Since coal is by far the most abundant resource, particularly in China and Africa, how about addressing its real problems, which to a certain extent we have here in the US, too:
* Increased mine safety — casualties have greatly decreased in the US over the last decades, but only because mechanization has reduced the number of miners; the per-man casualty rate has remained about the same. Mine safety in China is terrible, of course.
* REAL pollution: Particulates, NOx, and sulfur compounds — largely fixed in the US through scrubbers and advanced burner design, both of which are relatively expensive. Reduce the expense and watch the brown haze over East Asia dissipate.

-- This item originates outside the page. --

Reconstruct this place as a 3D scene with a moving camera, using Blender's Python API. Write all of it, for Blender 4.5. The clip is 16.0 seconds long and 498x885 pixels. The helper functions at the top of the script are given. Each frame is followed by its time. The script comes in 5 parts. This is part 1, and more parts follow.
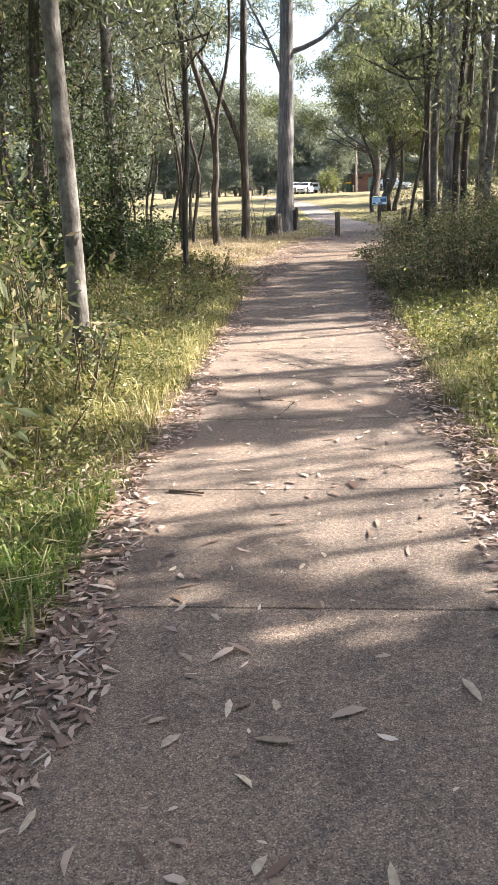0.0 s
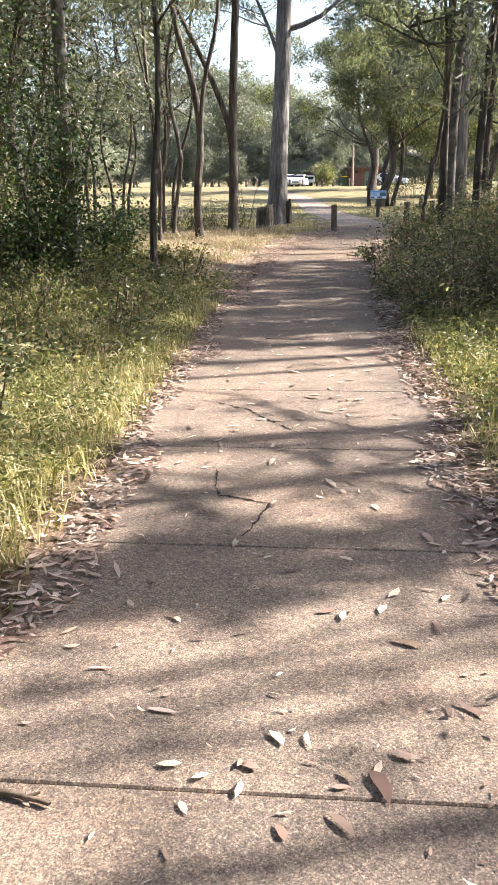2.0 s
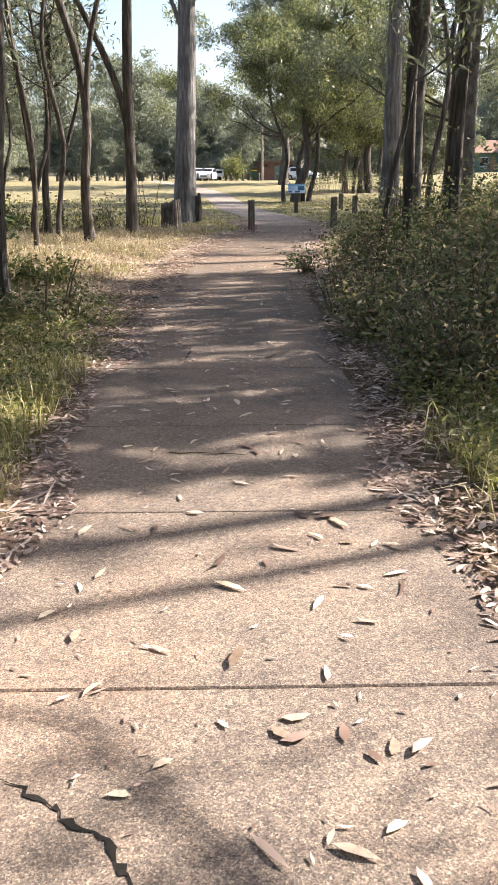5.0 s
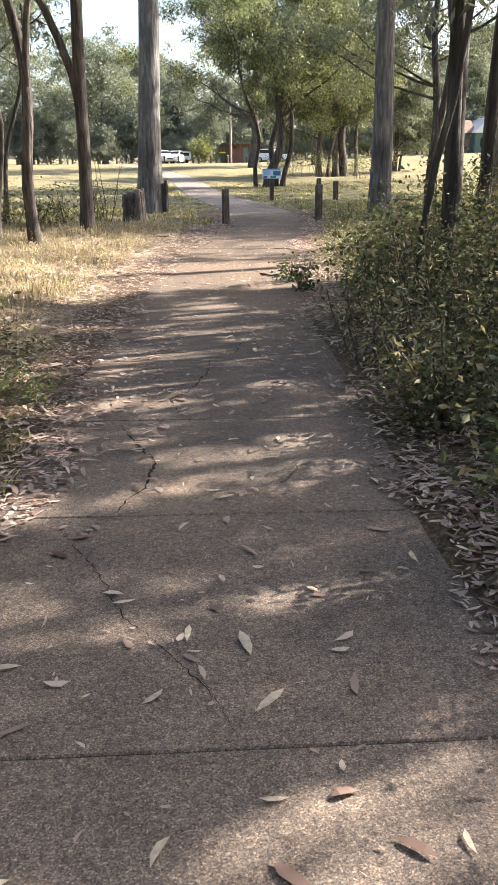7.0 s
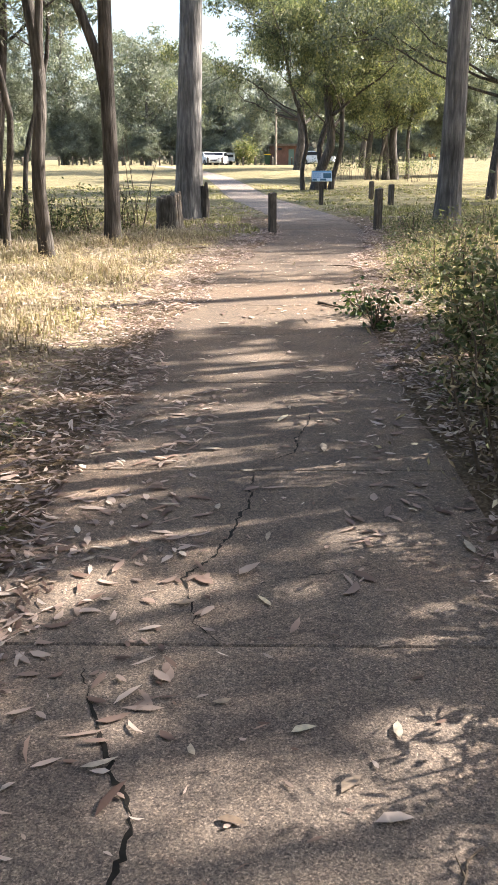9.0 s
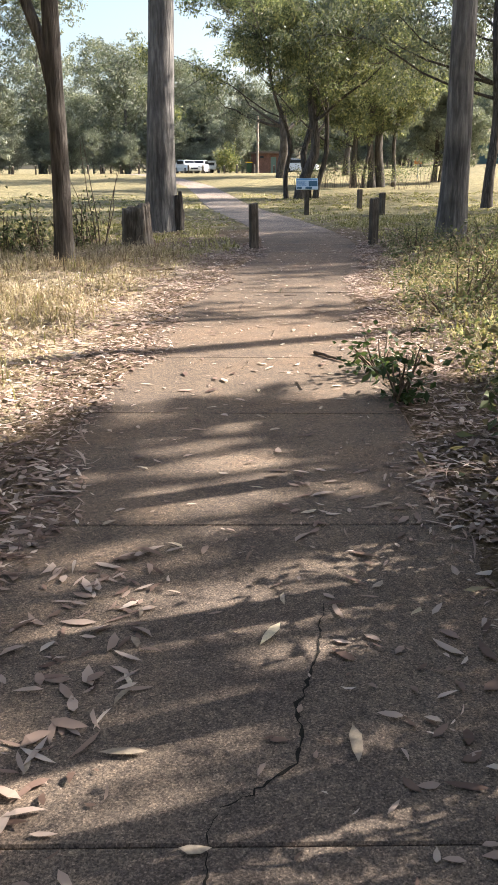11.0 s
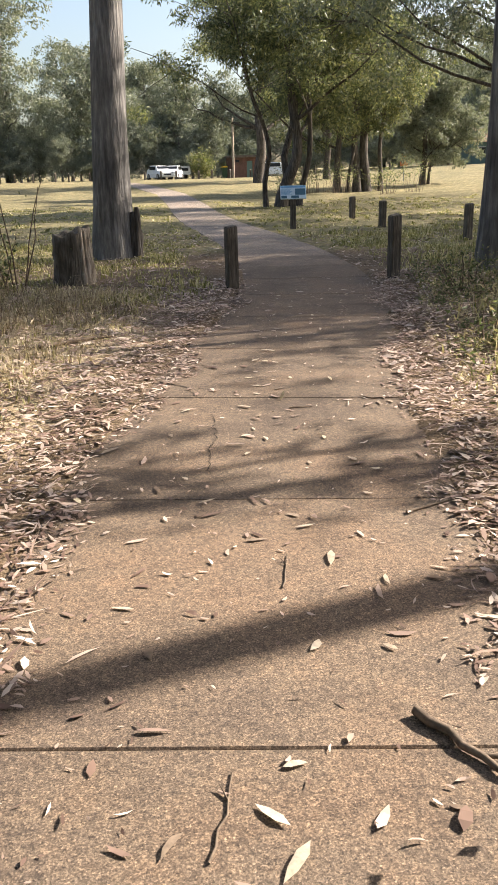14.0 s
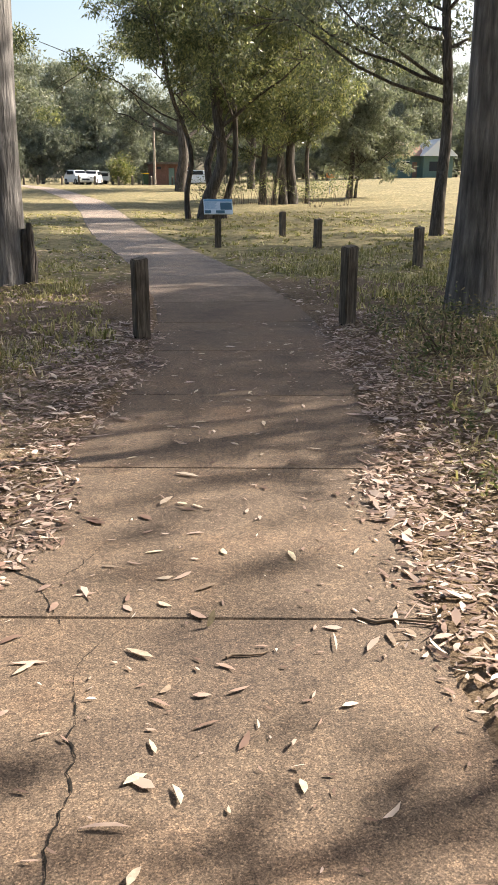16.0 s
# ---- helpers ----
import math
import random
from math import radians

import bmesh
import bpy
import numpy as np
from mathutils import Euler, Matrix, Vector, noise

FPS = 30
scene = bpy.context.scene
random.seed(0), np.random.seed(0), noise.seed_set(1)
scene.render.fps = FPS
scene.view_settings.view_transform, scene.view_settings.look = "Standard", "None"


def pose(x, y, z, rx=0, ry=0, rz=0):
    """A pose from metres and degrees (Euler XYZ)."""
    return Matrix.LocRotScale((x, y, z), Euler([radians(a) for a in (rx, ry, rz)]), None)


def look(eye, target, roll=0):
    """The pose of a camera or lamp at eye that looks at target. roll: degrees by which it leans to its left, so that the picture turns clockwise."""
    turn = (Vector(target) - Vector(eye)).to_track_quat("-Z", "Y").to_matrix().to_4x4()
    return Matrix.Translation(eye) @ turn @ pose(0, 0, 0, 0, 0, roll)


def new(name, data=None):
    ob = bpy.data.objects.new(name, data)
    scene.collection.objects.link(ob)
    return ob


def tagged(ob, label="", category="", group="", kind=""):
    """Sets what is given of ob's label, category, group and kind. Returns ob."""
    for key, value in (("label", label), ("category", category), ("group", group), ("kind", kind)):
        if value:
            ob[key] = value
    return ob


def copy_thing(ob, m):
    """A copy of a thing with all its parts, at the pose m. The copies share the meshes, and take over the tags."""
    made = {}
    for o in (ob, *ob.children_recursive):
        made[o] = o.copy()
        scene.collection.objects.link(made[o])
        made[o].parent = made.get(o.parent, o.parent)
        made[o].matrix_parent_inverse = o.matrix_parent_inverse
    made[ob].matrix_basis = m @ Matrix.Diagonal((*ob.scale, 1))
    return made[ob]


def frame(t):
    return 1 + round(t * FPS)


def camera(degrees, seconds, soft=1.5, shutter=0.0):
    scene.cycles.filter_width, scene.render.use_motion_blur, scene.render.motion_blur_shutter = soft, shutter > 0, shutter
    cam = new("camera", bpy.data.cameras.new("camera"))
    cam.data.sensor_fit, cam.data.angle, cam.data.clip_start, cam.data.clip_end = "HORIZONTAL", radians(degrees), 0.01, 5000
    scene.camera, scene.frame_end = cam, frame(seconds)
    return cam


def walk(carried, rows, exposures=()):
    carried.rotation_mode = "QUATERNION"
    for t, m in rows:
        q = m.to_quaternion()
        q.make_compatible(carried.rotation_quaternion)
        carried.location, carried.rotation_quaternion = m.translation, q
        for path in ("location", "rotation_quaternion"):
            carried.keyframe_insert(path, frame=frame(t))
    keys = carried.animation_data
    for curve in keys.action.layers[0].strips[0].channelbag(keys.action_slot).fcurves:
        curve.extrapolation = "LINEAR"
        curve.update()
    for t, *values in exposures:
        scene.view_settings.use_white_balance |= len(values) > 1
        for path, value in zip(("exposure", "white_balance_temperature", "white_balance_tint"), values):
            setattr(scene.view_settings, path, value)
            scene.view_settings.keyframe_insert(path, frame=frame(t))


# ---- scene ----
EXPO, SKY, SUN = 2.14, 0.084, 5.0
# ---------------------------------------------------------------- camera and walk
cam = camera(33.0, 16.0, soft=1.5)
PATH = [
    (0, (0.233, 0.104, 1.536), (0.227, 2.022, 0.968), -2.2),
    (0.5, (0.275, 0.883, 1.486), (0.267, 2.796, 0.9), -2.5),
    (1, (0.337, 1.439, 1.465), (0.325, 3.347, 0.866), -2.4),
    (1.5, (0.365, 2.059, 1.449), (0.373, 3.968, 0.851), -1.6),
    (2, (0.433, 2.651, 1.43), (0.455, 4.563, 0.844), -0.4),
    (2.5, (0.455, 3.247, 1.394), (0.502, 5.162, 0.82), 0.6),
    (3, (0.508, 3.876, 1.372), (0.58, 5.783, 0.773), 0.7),
    (3.5, (0.542, 4.415, 1.358), (0.681, 6.311, 0.738), 0.2),
    (4, (0.581, 5.038, 1.348), (0.761, 6.939, 0.753), 0.0),
    (6.3, (0.754, 8.477, 1.425), (0.997, 10.361, 0.797), -0.4),
    (6.5, (0.788, 8.713, 1.459), (1.034, 10.591, 0.816), -0.4),
    (7, (0.822, 9.406, 1.453), (1.11, 11.28, 0.817), -0.5),
    (7.5, (0.888, 10.015, 1.441), (1.143, 11.892, 0.798), -0.6),
    (8, (0.955, 10.664, 1.413), (1.18, 12.537, 0.749), -0.8),
    (8.5, (1.029, 11.361, 1.399), (1.22, 13.24, 0.742), -1.0),
    (9, (1.068, 11.92, 1.407), (1.267, 13.808, 0.776), -0.1),
    (9.5, (1.128, 12.559, 1.416), (1.348, 14.444, 0.785), -0.5),
    (10.2, (1.238, 13.369, 1.374), (1.474, 15.258, 0.761), -0.3),
    (12.3, (1.683, 16.328, 1.371), (1.907, 18.213, 0.741), -0.9),
    (12.5, (1.72, 16.742, 1.37), (1.947, 18.623, 0.728), -1.5),
    (13, (1.821, 17.318, 1.384), (2.036, 19.192, 0.721), -1.9),
    (13.5, (1.901, 17.97, 1.44), (2.136, 19.85, 0.797), -1.5),
    (14, (1.993, 18.734, 1.449), (2.27, 20.619, 0.843), -1.4),
    (14.5, (2.1, 19.363, 1.465), (2.413, 21.254, 0.894), -1.3),
    (15, (2.198, 20.07, 1.468), (2.563, 21.955, 0.908), -0.8),
    (15.5, (2.4, 20.786, 1.488), (2.79, 22.661, 0.911), 0.1),
    (16, (2.494, 21.447, 1.546), (2.953, 23.302, 0.954), 0.3),
]
walk(cam, [(t, look(e, a, r)) for t, e, a, r in PATH], exposures=[
    (0.0, EXPO + 0.1, 6300, 12), (2.0, EXPO, 6350, 13), (3.5, EXPO - 0.1, 6400, 13), (6.4, EXPO - 0.2, 6350, 12), (7.5, EXPO + 0.22, 6400, 11), (8.5, EXPO + 0.18, 6400, 11),
    (9.5, EXPO + 0.02, 6350, 11), (10.2, EXPO - 0.1, 6350, 11), (12.5, EXPO - 0.45, 6650, 11), (14.0, EXPO - 0.55, 6700, 11), (16.0, EXPO - 0.46, 6800, 11)])

# ---------------------------------------------------------------- world and sun
SUN_DIR = Vector((0.97, 0.235, 0.0)).normalized()
SUN_EL = radians(33)
world = bpy.data.worlds.new("world")
scene.world = world
world.use_nodes = True
wn = world.node_tree.nodes
sky = wn.new("ShaderNodeTexSky")
sky.sky_type, sky.sun_disc = "NISHITA", False
sky.sun_elevation, sky.sun_rotation = SUN_EL, math.atan2(SUN_DIR.x, SUN_DIR.y)
sky.air_density, sky.dust_density, sky.ozone_density = 1.0, 3.0, 1.0
world.node_tree.links.new(sky.outputs[0], wn["Background"].inputs[0])
wn["Background"].inputs[1].default_value = SKY
sun = new("sun", bpy.data.lights.new("sun", "SUN"))
sun.data.energy, sun.data.angle, sun.data.color = SUN, radians(0.5), (1.0, 0.91, 0.79)
sun.matrix_world = look((0, 0, 60), Vector((0, 0, 60)) - (SUN_DIR * math.cos(SUN_EL) + Vector((0, 0, math.sin(SUN_EL)))))

# ---------------------------------------------------------------- materials
def material(name, rough=0.8):
    m = bpy.data.materials.new(name)
    m.use_nodes = True
    b = m.node_tree.nodes["Principled BSDF"]
    b.inputs["Roughness"].default_value = rough
    b.inputs["Specular IOR Level"].default_value = 0.3
    return m, m.node_tree.nodes, m.node_tree.links, b


def ramp(nodes, stops):
    r = nodes.new("ShaderNodeValToRGB")
    while len(r.color_ramp.elements) < len(stops):
        r.color_ramp.elements.new(0.5)
    for e, (p, c) in zip(r.color_ramp.elements, stops):
        e.position, e.color = p, (*c, 1)
    return r


def noise_tex(nodes, links, scale, detail=4, rough=0.6, stretch=None, island=False):
    tc = nodes.new("ShaderNodeTexCoord")
    n = nodes.new("ShaderNodeTexNoise")
    n.inputs["Scale"].default_value, n.inputs["Detail"].default_value, n.inputs["Roughness"].default_value = scale, detail, rough
    if stretch:
        mp = nodes.new("ShaderNodeMapping")
        mp.inputs["Scale"].default_value = stretch
        links.new(tc.outputs["Object"], mp.inputs[0])
        links.new(mp.outputs[0], n.inputs["Vector"])
    else:
        links.new(tc.outputs["Object"], n.inputs["Vector"])
    return n


def mix(nodes, links, kind, fac, a, b):
    x = nodes.new("ShaderNodeMix")
    x.data_type, x.blend_type = "RGBA", kind
    for sock, v in ((x.inputs[0], fac), (x.inputs[6], a), (x.inputs[7], b)):
        if isinstance(v, (int, float)):
            sock.default_value = v
        elif isinstance(v, tuple):
            sock.default_value = (*v, 1)
        else:
            links.new(v, sock)
    return x.outputs[2]


def bump(nodes, links, bsdf, height, strength, distance):
    b = nodes.new("ShaderNodeBump")
    b.inputs["Strength"].default_value, b.inputs["Distance"].default_value = strength, distance
    links.new(height, b.inputs["Height"])
    links.new(b.outputs[0], bsdf.inputs["Normal"])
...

The “dirty coal” epithet reminds me of the old Woody Allen line about sex: “Of course it’s dirty, if you do it right.”
If you throw a stone in the air with your hand (no rocket propulsion involved), there are three options:
1) it stays suspended there
2) it continues going up indefinitely
3) it falls down
How certain are you that 3) is what is going to happen?
It is the same thing with resources – it is not a wild guess that resources will eventually run out, it follows from the basic nature of reality and the laws of physics. How exactly they will run out is a more complicated question, but we have a pretty good idea based on historical data
Which 7/10th haven’t been explored???? The polar regions definitely aren’t 7/10th of the planet. And it’s like you’re going to find oil in the Himalayas
You sound like someone completely ignorant of the geology involved…
I was about to reply when I discovered that Smokey had already said it. There is an inexhaustible supply of energy and a very small, but potent, supply of ingenuity.
One other thing; Mr. Fullers post smacks of “noblesse oblige”. Which has never gone down very well with the “poor masses”.
Also, many of the comments so far reflect the views of “us rich folks”. I suspect the reaction of the average 3rd world “poor savage” to this topic would be quite different than what I’ve read so far.
That’s correct with respect to energy. But it would require a WWII-type of mobilization effort to build those on time to meet the shortfalls due to Peak Oil (which is already here). And a WWII-mobilization is politically impossible. However, breeder reactors aren’t going to solve all the other crises we’re facing – topsoil loss, fossil aquifer depletion, general ecosystem collapse, depletion of various minerals (phosphorus being the most important), etc. And they definitely aren’t going to help if we continue insisting on growth at all costs.